Records excerpted from a collection:
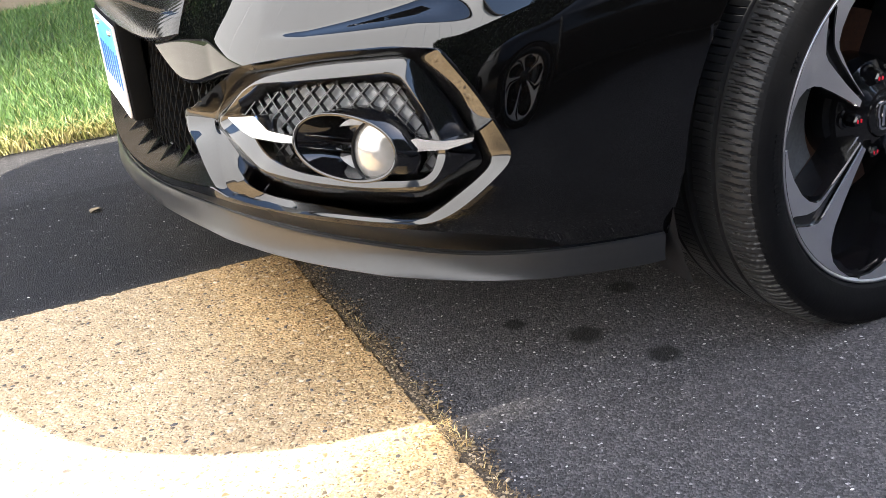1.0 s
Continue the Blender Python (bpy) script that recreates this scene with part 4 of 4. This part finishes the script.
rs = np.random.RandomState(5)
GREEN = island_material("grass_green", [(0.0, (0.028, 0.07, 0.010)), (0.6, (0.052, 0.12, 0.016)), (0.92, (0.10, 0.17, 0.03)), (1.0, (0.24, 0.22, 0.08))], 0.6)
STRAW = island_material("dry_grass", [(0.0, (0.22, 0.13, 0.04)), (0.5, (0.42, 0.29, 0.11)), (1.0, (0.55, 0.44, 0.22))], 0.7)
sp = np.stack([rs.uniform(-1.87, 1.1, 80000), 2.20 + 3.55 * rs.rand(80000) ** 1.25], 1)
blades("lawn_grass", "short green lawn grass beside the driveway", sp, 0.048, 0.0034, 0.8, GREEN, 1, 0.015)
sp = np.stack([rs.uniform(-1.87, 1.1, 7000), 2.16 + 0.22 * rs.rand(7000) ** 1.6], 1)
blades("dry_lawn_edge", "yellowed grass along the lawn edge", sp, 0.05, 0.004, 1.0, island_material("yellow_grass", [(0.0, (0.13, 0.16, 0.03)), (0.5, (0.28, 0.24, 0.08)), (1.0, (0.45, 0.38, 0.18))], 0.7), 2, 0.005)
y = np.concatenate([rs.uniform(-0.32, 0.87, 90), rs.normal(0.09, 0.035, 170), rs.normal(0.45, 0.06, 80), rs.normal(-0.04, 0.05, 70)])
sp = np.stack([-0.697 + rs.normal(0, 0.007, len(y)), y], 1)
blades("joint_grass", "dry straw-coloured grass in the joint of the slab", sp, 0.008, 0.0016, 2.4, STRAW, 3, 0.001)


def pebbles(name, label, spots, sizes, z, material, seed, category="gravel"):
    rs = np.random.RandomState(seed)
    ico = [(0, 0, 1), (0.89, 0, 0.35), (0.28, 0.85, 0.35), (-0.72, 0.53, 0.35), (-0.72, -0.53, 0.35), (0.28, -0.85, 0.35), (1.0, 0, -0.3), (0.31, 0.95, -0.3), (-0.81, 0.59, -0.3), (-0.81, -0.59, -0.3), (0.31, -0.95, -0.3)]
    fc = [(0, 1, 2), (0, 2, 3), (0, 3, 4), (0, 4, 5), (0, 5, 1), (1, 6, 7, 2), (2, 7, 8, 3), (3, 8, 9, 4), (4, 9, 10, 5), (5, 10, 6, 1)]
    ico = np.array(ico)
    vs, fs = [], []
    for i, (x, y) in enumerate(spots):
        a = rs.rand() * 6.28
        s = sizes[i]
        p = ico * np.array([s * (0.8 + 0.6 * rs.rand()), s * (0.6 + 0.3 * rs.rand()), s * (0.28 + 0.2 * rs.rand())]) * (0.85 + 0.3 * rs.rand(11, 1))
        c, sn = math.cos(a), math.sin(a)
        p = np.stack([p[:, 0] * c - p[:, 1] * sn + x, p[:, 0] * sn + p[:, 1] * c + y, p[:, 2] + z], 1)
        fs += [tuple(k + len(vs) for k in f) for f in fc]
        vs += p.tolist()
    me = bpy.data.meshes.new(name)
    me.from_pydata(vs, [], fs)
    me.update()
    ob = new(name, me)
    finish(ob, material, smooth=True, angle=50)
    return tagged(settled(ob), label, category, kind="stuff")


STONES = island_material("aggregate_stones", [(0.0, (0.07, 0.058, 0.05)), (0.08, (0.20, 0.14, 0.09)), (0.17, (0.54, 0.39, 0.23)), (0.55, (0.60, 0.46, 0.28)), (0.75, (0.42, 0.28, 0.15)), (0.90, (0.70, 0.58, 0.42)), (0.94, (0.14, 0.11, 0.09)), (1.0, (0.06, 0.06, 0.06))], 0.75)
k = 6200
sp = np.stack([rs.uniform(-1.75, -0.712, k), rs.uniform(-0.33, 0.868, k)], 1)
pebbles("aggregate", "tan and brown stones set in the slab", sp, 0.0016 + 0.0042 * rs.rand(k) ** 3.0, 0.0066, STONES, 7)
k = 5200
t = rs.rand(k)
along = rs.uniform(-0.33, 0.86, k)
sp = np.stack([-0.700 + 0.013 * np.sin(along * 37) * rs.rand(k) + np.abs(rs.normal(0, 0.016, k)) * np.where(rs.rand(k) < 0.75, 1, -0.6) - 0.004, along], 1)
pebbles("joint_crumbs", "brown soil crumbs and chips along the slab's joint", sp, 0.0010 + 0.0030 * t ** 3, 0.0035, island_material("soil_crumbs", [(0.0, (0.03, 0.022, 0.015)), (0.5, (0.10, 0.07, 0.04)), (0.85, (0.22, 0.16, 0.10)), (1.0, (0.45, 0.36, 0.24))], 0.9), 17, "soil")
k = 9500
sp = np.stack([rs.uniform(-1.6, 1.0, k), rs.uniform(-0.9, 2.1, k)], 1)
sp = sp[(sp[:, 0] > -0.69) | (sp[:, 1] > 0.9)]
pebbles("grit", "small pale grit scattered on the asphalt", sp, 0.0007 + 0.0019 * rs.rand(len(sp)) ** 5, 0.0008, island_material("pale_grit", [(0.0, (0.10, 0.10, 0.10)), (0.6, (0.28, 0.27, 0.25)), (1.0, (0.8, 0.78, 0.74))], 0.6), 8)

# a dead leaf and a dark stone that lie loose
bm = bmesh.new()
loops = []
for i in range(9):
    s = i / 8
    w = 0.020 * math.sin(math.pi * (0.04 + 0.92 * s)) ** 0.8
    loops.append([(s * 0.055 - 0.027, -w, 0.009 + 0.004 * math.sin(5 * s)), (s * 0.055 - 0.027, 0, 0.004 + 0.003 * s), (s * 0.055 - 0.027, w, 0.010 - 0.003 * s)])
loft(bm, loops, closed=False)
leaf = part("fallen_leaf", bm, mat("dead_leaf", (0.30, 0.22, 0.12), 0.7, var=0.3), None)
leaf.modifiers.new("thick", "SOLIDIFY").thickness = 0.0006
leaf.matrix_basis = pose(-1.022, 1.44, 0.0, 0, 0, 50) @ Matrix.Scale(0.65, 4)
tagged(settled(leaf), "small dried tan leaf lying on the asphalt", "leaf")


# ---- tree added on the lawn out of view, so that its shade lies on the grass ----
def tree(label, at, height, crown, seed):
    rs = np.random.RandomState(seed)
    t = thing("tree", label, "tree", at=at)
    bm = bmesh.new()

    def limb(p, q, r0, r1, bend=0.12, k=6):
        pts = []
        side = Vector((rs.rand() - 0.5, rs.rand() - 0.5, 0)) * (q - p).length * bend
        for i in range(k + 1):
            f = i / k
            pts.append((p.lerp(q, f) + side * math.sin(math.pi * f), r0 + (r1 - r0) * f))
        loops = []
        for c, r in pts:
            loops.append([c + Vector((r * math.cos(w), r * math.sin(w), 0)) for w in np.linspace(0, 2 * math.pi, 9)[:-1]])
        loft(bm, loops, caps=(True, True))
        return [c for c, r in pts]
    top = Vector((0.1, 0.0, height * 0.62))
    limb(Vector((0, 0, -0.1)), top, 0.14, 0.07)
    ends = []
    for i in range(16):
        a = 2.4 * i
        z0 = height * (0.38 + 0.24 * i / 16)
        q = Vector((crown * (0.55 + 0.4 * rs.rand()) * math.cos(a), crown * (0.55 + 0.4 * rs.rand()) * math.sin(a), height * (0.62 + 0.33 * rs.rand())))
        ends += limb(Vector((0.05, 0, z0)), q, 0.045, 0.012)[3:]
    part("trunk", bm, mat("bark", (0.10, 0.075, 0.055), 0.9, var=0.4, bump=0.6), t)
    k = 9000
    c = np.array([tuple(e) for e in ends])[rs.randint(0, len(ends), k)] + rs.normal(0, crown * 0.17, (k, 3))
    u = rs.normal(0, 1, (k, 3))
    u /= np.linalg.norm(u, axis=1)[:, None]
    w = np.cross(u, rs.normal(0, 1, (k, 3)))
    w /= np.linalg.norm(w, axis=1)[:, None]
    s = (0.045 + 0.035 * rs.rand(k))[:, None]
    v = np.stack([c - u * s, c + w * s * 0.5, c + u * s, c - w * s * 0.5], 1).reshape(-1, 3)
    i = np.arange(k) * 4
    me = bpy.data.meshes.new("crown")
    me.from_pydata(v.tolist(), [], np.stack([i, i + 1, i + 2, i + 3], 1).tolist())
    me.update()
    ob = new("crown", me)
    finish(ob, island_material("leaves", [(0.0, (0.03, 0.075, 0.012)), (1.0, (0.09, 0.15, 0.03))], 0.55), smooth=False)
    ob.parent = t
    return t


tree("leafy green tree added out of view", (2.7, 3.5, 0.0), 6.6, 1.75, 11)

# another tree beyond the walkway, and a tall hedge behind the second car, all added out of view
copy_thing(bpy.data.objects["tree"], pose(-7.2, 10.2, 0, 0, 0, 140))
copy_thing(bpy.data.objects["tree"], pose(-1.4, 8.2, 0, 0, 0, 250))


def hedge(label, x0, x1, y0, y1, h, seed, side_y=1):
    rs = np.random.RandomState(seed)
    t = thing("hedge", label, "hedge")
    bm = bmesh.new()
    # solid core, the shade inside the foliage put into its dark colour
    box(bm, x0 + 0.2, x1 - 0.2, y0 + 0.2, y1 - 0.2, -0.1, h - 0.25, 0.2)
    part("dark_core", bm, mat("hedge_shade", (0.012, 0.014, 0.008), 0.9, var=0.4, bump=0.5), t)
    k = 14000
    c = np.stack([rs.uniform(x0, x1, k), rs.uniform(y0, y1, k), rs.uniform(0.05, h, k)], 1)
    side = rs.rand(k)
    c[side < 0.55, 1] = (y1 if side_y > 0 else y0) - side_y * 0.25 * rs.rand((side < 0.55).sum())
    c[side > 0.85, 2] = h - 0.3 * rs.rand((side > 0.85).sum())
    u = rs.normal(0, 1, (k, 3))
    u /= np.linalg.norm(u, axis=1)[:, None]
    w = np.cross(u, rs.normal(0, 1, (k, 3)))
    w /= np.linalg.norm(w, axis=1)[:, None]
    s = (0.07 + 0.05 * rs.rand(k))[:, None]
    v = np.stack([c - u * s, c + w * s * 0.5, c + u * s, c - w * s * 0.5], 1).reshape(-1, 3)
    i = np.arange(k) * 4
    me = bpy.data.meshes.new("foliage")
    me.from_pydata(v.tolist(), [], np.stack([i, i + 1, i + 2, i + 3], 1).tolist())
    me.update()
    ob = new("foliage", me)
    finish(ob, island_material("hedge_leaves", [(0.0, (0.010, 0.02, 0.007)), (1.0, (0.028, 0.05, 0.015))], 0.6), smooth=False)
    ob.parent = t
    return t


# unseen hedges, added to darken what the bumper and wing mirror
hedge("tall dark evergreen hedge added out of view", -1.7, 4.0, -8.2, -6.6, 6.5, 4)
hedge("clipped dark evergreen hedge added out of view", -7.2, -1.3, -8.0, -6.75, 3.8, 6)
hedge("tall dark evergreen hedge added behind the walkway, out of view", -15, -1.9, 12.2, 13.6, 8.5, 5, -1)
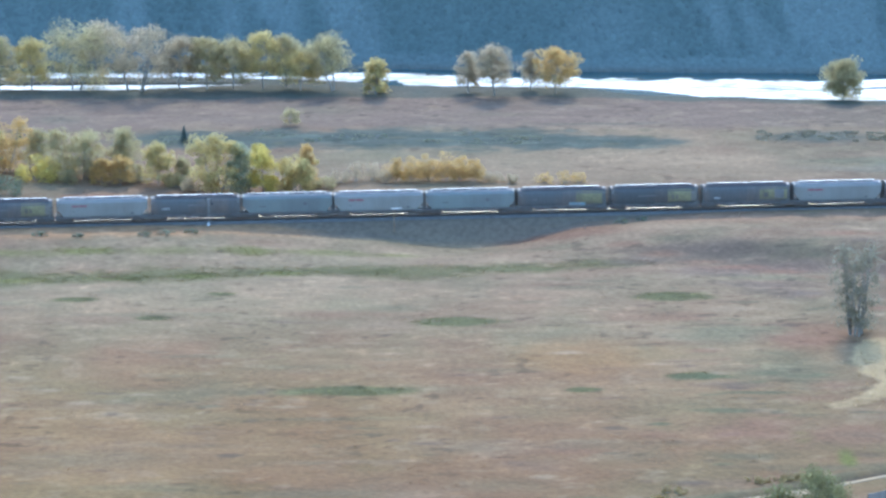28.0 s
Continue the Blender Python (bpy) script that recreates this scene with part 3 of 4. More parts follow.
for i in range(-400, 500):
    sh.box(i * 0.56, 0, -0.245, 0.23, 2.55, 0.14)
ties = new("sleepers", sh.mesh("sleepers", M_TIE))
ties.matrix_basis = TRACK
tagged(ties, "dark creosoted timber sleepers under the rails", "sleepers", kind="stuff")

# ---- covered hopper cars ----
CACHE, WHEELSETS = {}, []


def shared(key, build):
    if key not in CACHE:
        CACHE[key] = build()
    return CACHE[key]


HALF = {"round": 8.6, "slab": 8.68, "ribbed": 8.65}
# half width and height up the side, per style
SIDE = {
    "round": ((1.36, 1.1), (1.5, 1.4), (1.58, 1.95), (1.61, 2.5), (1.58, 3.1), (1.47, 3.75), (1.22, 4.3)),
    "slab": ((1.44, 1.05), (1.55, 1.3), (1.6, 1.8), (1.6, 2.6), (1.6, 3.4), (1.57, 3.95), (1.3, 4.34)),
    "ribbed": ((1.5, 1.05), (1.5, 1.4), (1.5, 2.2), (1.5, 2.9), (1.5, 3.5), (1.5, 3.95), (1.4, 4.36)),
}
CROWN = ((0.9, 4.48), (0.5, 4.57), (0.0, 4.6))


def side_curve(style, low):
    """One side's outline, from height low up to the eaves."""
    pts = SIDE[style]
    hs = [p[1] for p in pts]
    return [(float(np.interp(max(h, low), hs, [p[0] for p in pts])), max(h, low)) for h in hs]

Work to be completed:
Go through the lines above. Select every one that has the string "Python".

Task response:
Continue the Blender Python (bpy) script that recreates this scene with part 4 of 4. This part finishes the script.
Continue the Blender Python (bpy) script that recreates this scene with part 3 of 4. More parts follow.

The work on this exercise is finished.